Sunday, January 18, 2026

Bad Poetry: Good Combinations


[Photo from Birds & Blooms]

Love is like a butterfly
and for a butterfly it's rare,
fleeting and flitting in the air.
Most butterflies don't even care
who flits beside them; if they do
it's to avoid their families, who
would lay their eggs on the same leaves
where all the young would starve and die.
Once or twice in their lives they fly
together, and no doubt they feel
a love that, while it lasts, is real.
So music's Lady Butterfly
sang sweet harmonics with a guy
for seven years; then off she flew,
for greater heights were in her view
than he, or you or I, ever knew.
Some combinations last for life.
Some people find "husband" or "wife"
a job description to live by.
If you're one of them, don't be shy.
To work in synergy is great;
the culmination of life's fate
it seems, when one has found a mate.
But time will pass, and loved ones too;
go on without them one must do,
whether because they chanced to die
or our own calling's passed them by.
Who'd be Comte, sunk in melancholy,
when life's called them to be like Dolly?

This is the cut-off point for tired eyes. End of the poem. Reading further is optional.

-----

Yesterday Magaly Guerrero invited the Poets & Storytellers United to write about "great combinations." 

At the same time, Vince Staten reminisced about how Dolly Parton and Porter Wagoner had seemed like a great combination--both liked to wear crazy costumes while singing good oldfashioned country songs--but turned out not to be one. Wagoner doesn't seem to have been a good business partner for anybody, or able to sell music on his own, either, but Parton made a point of telling everybody that they were still friends and her song "I Will Always Love You" was for him. (Nobody even tried to claim it was the kind of love her husband needed to worry about, either. And if there'd been a scrap of evidence to support that claim, at the time, we could be sure it would've been made.)

Dolly Parton does not dress like a Real Southern Lady, on stage, but apparently she is one at heart. Still, that doesn't mean needing to be part of a combination. She's avoided other partnerships, even with Stella Parton, who is a professional musician with a congenial voice and style (and her natural sister). The rare butterfly that is Dolly Parton's voice flies alone. 

If you can be a soloist, I say, flaunt it. More of us sing better with other people. The trouble with a lot of popular music today is that people who have neither the vocal quality to make a recorded solo beautiful, nor the enunciation to make it understandable, are out there singing solos.

Anyway, the combination of reading these two posts close together reminded me of times when I've had the joy of working synergistically with another person. 

My brother, for the last five or six years of his short life.

A fellow writer, for about a year while she was sober.

The other "foster mother" of my adoptive sister, for the years when that sister was legally a child.

My adoptive sister, when she was my business's big asset.
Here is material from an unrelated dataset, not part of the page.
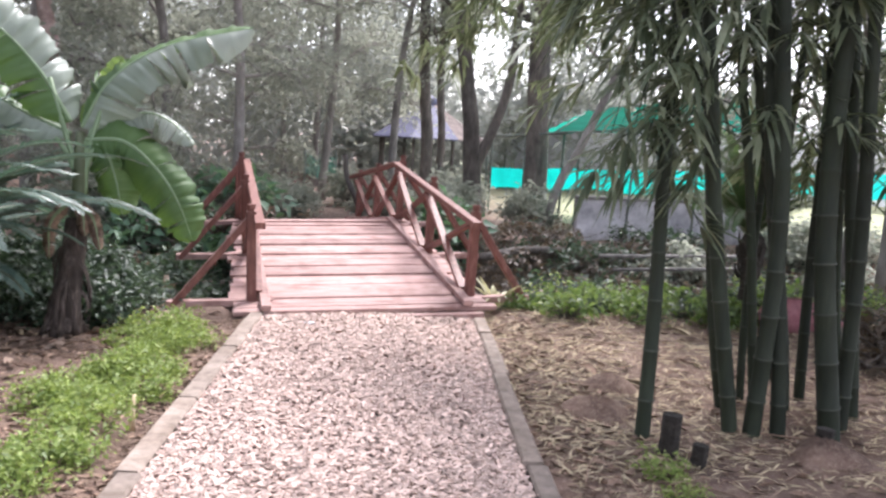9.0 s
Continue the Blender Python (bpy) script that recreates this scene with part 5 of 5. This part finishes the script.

My husband, when he was its even bigger asset.

Writers with whom I've worked on long-term writing projects; memorably, Zahara Heckscher and George Peters, whose names I can mention here because they're no longer alive.

The man known to cyberspace as my Significant Other, during the years when I was doing home renovation with him, for money, and not trying to depend on writing.

Many people seem to think of synergy only in terms of sex. Well that's natural. Bodies can feel pleasure alone but they feel so much more pleasure together. I feel very sorry for those who know no pleasures that last longer than the sexual kind does. Highly Sensory-Perceptive people know several, and it works the same way; doing things we enjoy doing in synergy with other people is much more fun than doing the same things alone. Cerebral pleasures like writing turn into hours of transcendent joy. We love the people who share these pleasures just as people love those with whom they've merely shared good sex. Arguably it's a different kind of love--I've never wanted to touch anyone with whom I've co-written anything--but I'd hate to try to commit to marriage with anyone with whom I didn't feel both kinds of love. 

But of all those partnerships that brought me so much joy, none's lasted very long. Time's passed, and the only loved one with whom there'd been a lifetime commitment turned out not to have much of a lifetime left when that commitment was made. (We thought he'd outlive me. We were so wrong.) 

So...this thought needed some sort of conclusion, and I thought of Auguste Comte, who made such a brilliant start as half of a writing team, then drifted off into what even his fans called premature senility, depression, and suicide attempts when the team broke up...and there was the poem.